#### What needs to be done
Exactly repeat the material, dropping every picture from the copy.

BEGIN Dataset content

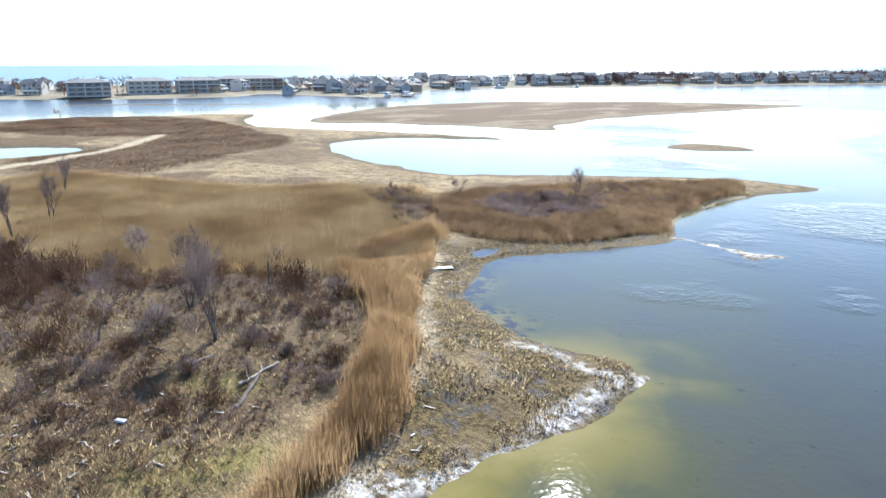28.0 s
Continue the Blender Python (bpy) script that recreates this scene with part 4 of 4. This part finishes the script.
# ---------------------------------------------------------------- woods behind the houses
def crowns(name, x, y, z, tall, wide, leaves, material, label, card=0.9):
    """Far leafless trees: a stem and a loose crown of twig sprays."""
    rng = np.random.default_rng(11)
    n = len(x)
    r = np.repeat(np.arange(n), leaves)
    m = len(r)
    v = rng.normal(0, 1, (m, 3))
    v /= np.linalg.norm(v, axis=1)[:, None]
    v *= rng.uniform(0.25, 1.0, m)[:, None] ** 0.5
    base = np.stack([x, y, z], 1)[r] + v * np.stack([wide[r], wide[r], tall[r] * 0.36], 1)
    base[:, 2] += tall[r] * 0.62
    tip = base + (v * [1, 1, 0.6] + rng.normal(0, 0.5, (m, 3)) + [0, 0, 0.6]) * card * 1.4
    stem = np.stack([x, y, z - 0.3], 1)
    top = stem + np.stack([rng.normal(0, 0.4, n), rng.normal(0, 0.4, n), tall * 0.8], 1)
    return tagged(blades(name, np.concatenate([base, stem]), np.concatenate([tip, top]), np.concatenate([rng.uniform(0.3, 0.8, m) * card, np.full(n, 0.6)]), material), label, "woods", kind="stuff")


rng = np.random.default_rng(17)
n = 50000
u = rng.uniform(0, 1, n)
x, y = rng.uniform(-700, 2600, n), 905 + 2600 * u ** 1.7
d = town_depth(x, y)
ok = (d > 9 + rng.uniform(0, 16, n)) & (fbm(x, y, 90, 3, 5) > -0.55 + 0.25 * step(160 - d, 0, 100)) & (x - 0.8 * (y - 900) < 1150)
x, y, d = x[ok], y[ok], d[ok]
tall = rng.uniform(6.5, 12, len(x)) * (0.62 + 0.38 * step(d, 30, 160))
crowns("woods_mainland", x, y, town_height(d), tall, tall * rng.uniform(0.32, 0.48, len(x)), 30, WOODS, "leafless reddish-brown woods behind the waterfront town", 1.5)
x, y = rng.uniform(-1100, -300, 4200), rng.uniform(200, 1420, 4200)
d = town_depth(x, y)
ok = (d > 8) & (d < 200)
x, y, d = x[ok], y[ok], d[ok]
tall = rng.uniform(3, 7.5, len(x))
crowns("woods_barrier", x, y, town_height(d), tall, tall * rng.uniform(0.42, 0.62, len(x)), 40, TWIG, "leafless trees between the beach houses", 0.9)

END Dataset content

#### Output for this task
28.0 s
Continue the Blender Python (bpy) script that recreates this scene with part 4 of 4. This part finishes the script.
# ---------------------------------------------------------------- woods behind the houses
def crowns(name, x, y, z, tall, wide, leaves, material, label, card=0.9):
    """Far leafless trees: a stem and a loose crown of twig sprays."""
    rng = np.random.default_rng(11)
    n = len(x)
    r = np.repeat(np.arange(n), leaves)
    m = len(r)
    v = rng.normal(0, 1, (m, 3))
    v /= np.linalg.norm(v, axis=1)[:, None]
    v *= rng.uniform(0.25, 1.0, m)[:, None] ** 0.5
    base = np.stack([x, y, z], 1)[r] + v * np.stack([wide[r], wide[r], tall[r] * 0.36], 1)
    base[:, 2] += tall[r] * 0.62
    tip = base + (v * [1, 1, 0.6] + rng.normal(0, 0.5, (m, 3)) + [0, 0, 0.6]) * card * 1.4
    stem = np.stack([x, y, z - 0.3], 1)
    top = stem + np.stack([rng.normal(0, 0.4, n), rng.normal(0, 0.4, n), tall * 0.8], 1)
    return tagged(blades(name, np.concatenate([base, stem]), np.concatenate([tip, top]), np.concatenate([rng.uniform(0.3, 0.8, m) * card, np.full(n, 0.6)]), material), label, "woods", kind="stuff")


rng = np.random.default_rng(17)
n = 50000
u = rng.uniform(0, 1, n)
x, y = rng.uniform(-700, 2600, n), 905 + 2600 * u ** 1.7
d = town_depth(x, y)
ok = (d > 9 + rng.uniform(0, 16, n)) & (fbm(x, y, 90, 3, 5) > -0.55 + 0.25 * step(160 - d, 0, 100)) & (x - 0.8 * (y - 900) < 1150)
x, y, d = x[ok], y[ok], d[ok]
tall = rng.uniform(6.5, 12, len(x)) * (0.62 + 0.38 * step(d, 30, 160))
crowns("woods_mainland", x, y, town_height(d), tall, tall * rng.uniform(0.32, 0.48, len(x)), 30, WOODS, "leafless reddish-brown woods behind the waterfront town", 1.5)
x, y = rng.uniform(-1100, -300, 4200), rng.uniform(200, 1420, 4200)
d = town_depth(x, y)
ok = (d > 8) & (d < 200)
x, y, d = x[ok], y[ok], d[ok]
tall = rng.uniform(3, 7.5, len(x))
crowns("woods_barrier", x, y, town_height(d), tall, tall * rng.uniform(0.42, 0.62, len(x)), 40, TWIG, "leafless trees between the beach houses", 0.9)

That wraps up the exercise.